St Michaels Mount Mini Adventure
Thinking of Cornwall for the summer? Then head down to the market town of Marazion which overlooks the picturesque St Michael’s Mount. One of the joys of a visit is to walk down the causeway at low tide. It may not seem like much but it can be a cool mini family adventure, especially if you set out in the dark…
It is windy. Very windy. And Hannah and Cameron are suddenly very bendy as their bodies banana around the force of the gale. Not that I can see them well. Because it is dark. But I can’t stop to take a closer look. We have a short window of time to make it down the half mile causeway (that in local legend a giant once used) before the tide comes back. On this summer night the dark and the wind add a little drama to what might have seemed a fairly tame adventure by day. We are like hobbits on an expedition to Mordor before bedtime, venturing out along a slippery moss causeway, heading for a dark mound sitting out in the sea, knowing we must turn before the tide does.
Majestic St Michael’s Mount
You’ll know the mound I mean. You’ll have seen it in brochures selling you a slice of Cornish heaven along with a pasty and a pint of cider. St Michael’s Mount is an island fortress that looks like a fairytale castle and is cut off from the mainland for much of the day and night. The people who live there don’t seem to mind the isolation – there’s a smallish settlement that even has its own pub. And ferrymen to take you there and back when the tide denies access on foot.

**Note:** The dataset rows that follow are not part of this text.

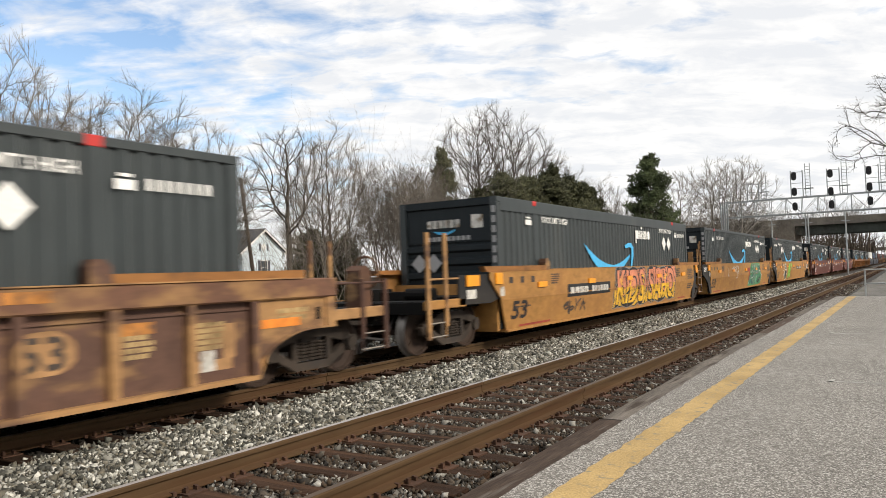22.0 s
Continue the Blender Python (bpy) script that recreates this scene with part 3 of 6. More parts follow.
def dark_container(at, front, dd, group):
    """dd: where the placards stand; doors first puts them at the front."""
    c = container(at, "dark_box", "dark_end_shaded", front, "dark grey corrugated container with a light blue swoosh", group, deep=0.036)
    x = HW + 0.006
    dz = 0.0 if front == "corrugated" or dd == "front" else -0.21
    part("swoosh", lambda: flats([swoosh_outline()], x, t=0.004), "blue", c, "light blue painted swoosh", key=("smile",), at=(0, 0, dz))
    part("swoosh_tip", lambda: flats([hook_outline()], x + 0.002, t=0.004), "blue", c, key=("smiletip",), at=(0, 0, dz))
    # the wordmark as plain white bars
    tagged(part("wordmark", lambda: flats([rect(9.59, 9.69, 2.34, 2.75), lozenge(9.70, 9.93, 2.47, 2.75), lozenge(9.99, 10.13, 2.47, 2.75, 0.02), rect(10.20, 10.30, 2.47, 2.75), lozenge(10.19, 10.31, 2.79, 2.88, 0.03)] + [rect(10.37 + 0.155 * i, 10.47 + 0.155 * i, 2.47, 2.75) for i in range(3)] + [lozenge(10.86, 11.14, 2.47, 2.75, 0.07)], x), "white", c, "white painted wordmark of plain bars", key=("word",)), kind="stuff")
    lettering("stack_notice", "STACK LIMIT 3 HIGH", "white", c, 2.30, 2.70, 0.15, x, 1.60)
    lettering("stack_notice", "STACK LIMIT 3 HIGH", "white", c, 12.30, 2.74, 0.15, x, 1.60)
    tagged(part("number_mark", lambda: flats(glyphs(14.75, 15.75, 2.63, 2.77, 7, 0.5) + [rect(14.34, 14.60, 2.62, 2.74), rect(14.38, 14.56, 2.77, 2.81)], x), "white", c, key=("numR",)), kind="stuff")
    if dd == "rear":
        tagged(part("type_mark", lambda: flats([rect(1.40, 1.72, 2.62, 2.74), rect(1.45, 1.67, 2.77, 2.81)], x), "white", c, key=("numF",)), kind="stuff")
        y0, gap = (12.35, 0.83) if front == "corrugated" else (12.85, 0.62)
    else:
        tagged(part("type_mark", lambda: flats(glyphs(0.45, 1.30, 2.63, 2.77, 7, 0.5) + [rect(1.45, 1.72, 2.62, 2.74), rect(1.5, 1.67, 2.77, 2.81)], x), "white", c, key=("numF2",)), kind="stuff")
        y0, gap = (3.0, 0.83) if dd == "front" else (3.85, 0.65)
    for yy in (y0, y0 + gap):
        part("placard", lambda: flats([diamond(0, 2.36, 0.25)], x, t=0.008), "white", c, "white diamond placard", key=("diamond",), at=(0, yy, 0))
    # upright tall letters on the corner post
    if front != "doors":
        tagged(part("corner_number", lambda: flats([rect(HW - 0.13, HW - 0.03, TOP - 0.35 - i * 0.22, TOP - 0.20 - i * 0.22) for i in range(10)], -0.004, end=True), "grey_diamond", c, key=("cornum",)), kind="stuff")
        tagged(part("end_wordmark", lambda: flats(glyphs(-0.55, 0.35, TOP - 0.62, TOP - 0.44, 6, 0.22), 0.05 if front == "ribbed" else 0.036, end=True), "dim_white", c, "white end wordmark", key=("endword", front)), kind="stuff")
        part("end_swoosh", lambda: flats([[(-0.42, TOP - 0.68), (-0.25, TOP - 0.76), (-0.02, TOP - 0.78), (0.16, TOP - 0.72), (0.2, TOP - 0.66), (0.0, TOP - 0.72), (-0.25, TOP - 0.70)]], 0.05 if front == "ribbed" else 0.036, end=True), "blue", c, key=("endsmile", front))
        tagged(part("end_number", lambda: flats(glyphs(-0.55, 0.62, 2.28, 2.38, 9, 0.3), 0.05 if front == "ribbed" else 0.036, end=True), "grey_diamond", c, key=("endnum", front)), kind="stuff")
        part("end_sticker", lambda: flats([rect(0.62, 0.92, TOP - 0.66, TOP - 0.36)], 0.05 if front == "ribbed" else 0.036, end=True), "dim_white", c, "cream square sticker", key=("sticker", front))
        for xx in ((-0.75, 0.62) if front == "corrugated" else (-0.78, -0.38)):
            part("placard", lambda: flats([diamond(0, 1.78 if front == "ribbed" else 1.62, 0.22)], 0.012, end=True), "grey_diamond", c, key=("enddia", front), at=(xx, 0, 0))
    else:
        tagged(part("door_number", lambda: flats(glyphs(0.40, 0.98, 2.62, 2.72, 7, 0.45) + bars(0.38, 0.74, 1.75, 2.15, 5, 5, 0.6), 0.044, end=True), "grey_diamond", c, key=("doornum",)), kind="stuff")
        for xx in (-0.72, -0.32):
            part("placard", lambda: flats([diamond(0, 2.45, 0.2)], 0.044, end=True), "grey_diamond", c, key=("doordia",), at=(xx, 0, 0))
    return c


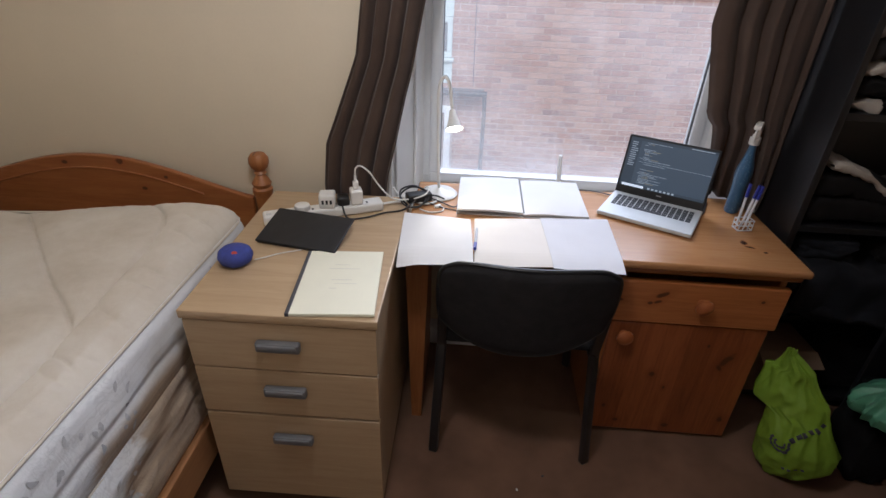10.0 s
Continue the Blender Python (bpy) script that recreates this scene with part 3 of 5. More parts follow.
def damask(name, climb):
    """White damask ticking, soiled brown towards the head up to the height climb."""
    m, snt, sb = nodes_of(name)
    v = coords(snt)
    base = ramp(snt, noise_of(snt, v, 5, 3), [(0.3, (0.77, 0.79, 0.82)), (0.7, (0.86, 0.875, 0.90))])
    wv = snt.nodes.new("ShaderNodeTexNoise")
    wv.inputs["Scale"].default_value = 12
    wv.inputs["Detail"].default_value = 1.0
    wv.inputs["Distortion"].default_value = 3.2
    snt.links.new(coords(snt, (1, 1, 1.3), "Object", (0.7, 0, 0)), wv.inputs["Vector"])
    sk = ramp(snt, wv.outputs["Fac"], [(0.43, (0, 0, 0)), (0.475, (0.16, 0.16, 0.16)), (0.51, (0.12, 0.12, 0.12)), (0.55, (0, 0, 0))])
    msk = ramp(snt, noise_of(snt, v, 3.0, 2), [(0.50, (0, 0, 0)), (0.60, (1, 1, 1))])
    s_sep = snt.nodes.new("ShaderNodeSeparateXYZ")
    snt.links.new(v, s_sep.inputs[0])
    s_sh = snt.nodes.new("ShaderNodeMath")
    s_sh.operation = "MULTIPLY_ADD"
    s_sh.inputs[1].default_value, s_sh.inputs[2].default_value = 0.5, 0.5
    snt.links.new(s_sep.outputs["Y"], s_sh.inputs[0])
    sprig = ramp(snt, s_sh.outputs[0], [(0.22, (0.25, 0.25, 0.25)), (0.36, (1, 1, 1)), (0.57, (1, 1, 1)), (0.64, (0.3, 0.3, 0.3))])
    sk = mix(snt, 1.0, mix(snt, 1.0, sk, msk, "MULTIPLY"), sprig, "MULTIPLY")
    col = mix(snt, sk, base, (0.30, 0.31, 0.34))
    # brown soiling with a ragged edge
    soil = snt.nodes.new("ShaderNodeMath")
    soil.operation = "MULTIPLY_ADD"
    soil.inputs[1].default_value = -0.8
    snt.links.new(s_sep.outputs["Z"], soil.inputs[0])
    snt.links.new(s_sep.outputs["Y"], soil.inputs[2])
    ragged = snt.nodes.new("ShaderNodeMath")
    ragged.operation = "MULTIPLY_ADD"
    ragged.inputs[1].default_value = 0.30
    snt.links.new(noise_of(snt, coords(snt, (1, 1, 2)), 7, 4, 0.6, 0.5), ragged.inputs[0])
    snt.links.new(soil.outputs[0], ragged.inputs[2])
    stain = ramp(snt, ragged.outputs[0], [(0.12, (0, 0, 0)), (0.17, (0.85, 0.85, 0.85))])
    tint = ramp(snt, noise_of(snt, coords(snt, (1, 0.5, 4)), 9, 4), [(0.35, (0.30, 0.20, 0.115)), (0.65, (0.56, 0.44, 0.30))])
    lim = ramp(snt, s_sep.outputs["Z"], [(climb - 0.03, (1, 1, 1)), (climb + 0.012, (0, 0, 0))])
    col = mix(snt, mix(snt, 1.0, stain, lim, "MULTIPLY"), col, tint)
    grime = ramp(snt, noise_of(snt, coords(snt, (1, 0.6, 6)), 6, 5, 0.65, 0.8), [(0.52, (0, 0, 0)), (0.72, (0.4, 0.4, 0.4))])
    col = mix(snt, grime, col, (0.40, 0.39, 0.38))
    snt.links.new(col, sb.inputs["Base Color"])
    sb.inputs["Roughness"].default_value = 0.75
    bump(snt, sb, noise_of(snt, coords(snt, (1, 1.6, 1)), 20, 4, 0.6, 0.8), 0.45, 0.008)
    return m


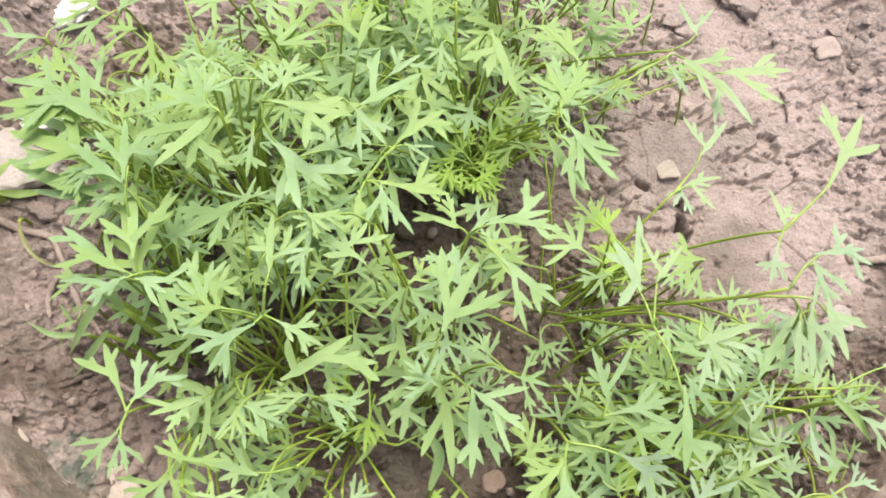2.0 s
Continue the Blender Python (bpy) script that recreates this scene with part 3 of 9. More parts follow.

Choosing a holiday is a bit like buying a house. Both can pull you in with promises of luxury, exclusivity and a better class of neighbour. But in the end, it’s all about location. If the location sucks then all the pocket springs in the universe aren’t going to give you a good night’s sleep. Marazion, which claims to be the oldest town in Britain, and is situated two miles east of Penzance, has location in spades. In buckets and spades to be exact. This Cornish corner of the world is a magnet for families who come to play in the sand.
Room with a view
There are buckets and spades hanging on the walls of one of two family suites at the stylish the bedroom Godolphin Arms Hotel that overlooks Mounts Bay. But you don’t notice them at first because your eye is drawn to the round window and St Michael’s Mount.
“Obviously the Mount is the big attraction” says Angela Collins who has run the newly refurbished hotel with her husband and son for the last six years. “But the beach is nice and safe and you can do paddleboarding and other activities.”
Not today. It is now early morning and I watch a dog walker being blown away down a beach while more brave souls set out on the mound pilgrimage. But that’s ok. There’s lots to do in the wider area.
Lots to do locally
Penzance is just fifteen minutes away. The Eden Project about an hour’s drive. You can also become a human wind sock at the Land’s End monument and attraction, chat with the RSPB enthusiasts who monitor the bird life at the end of England and watch the Groaters have their souvenir photo taken before they depart to wind their way up by bike through England and Scotland. The spot brings back happy memories for us- we set of for our very own Land’s End to John O’ Groats biking adventure when the children were younger and Hannah was a baby in the buggy.
Or jump off for something Scilly
And just a few miles drive away is Lands End airport where you can get SkyBus flights for a Scilly Adventure. You’ll need your own bucket and spade to explore the Isles of Scilly’s miles of deserted beach. But don’t be tempted to steal them from the Godolphin Arms hotel. They don’t grow on walls you know!
Disclosure Note: Our accommodation was provided by the Godolphin Arms Hotel. All views, observations and sandcastles are our own.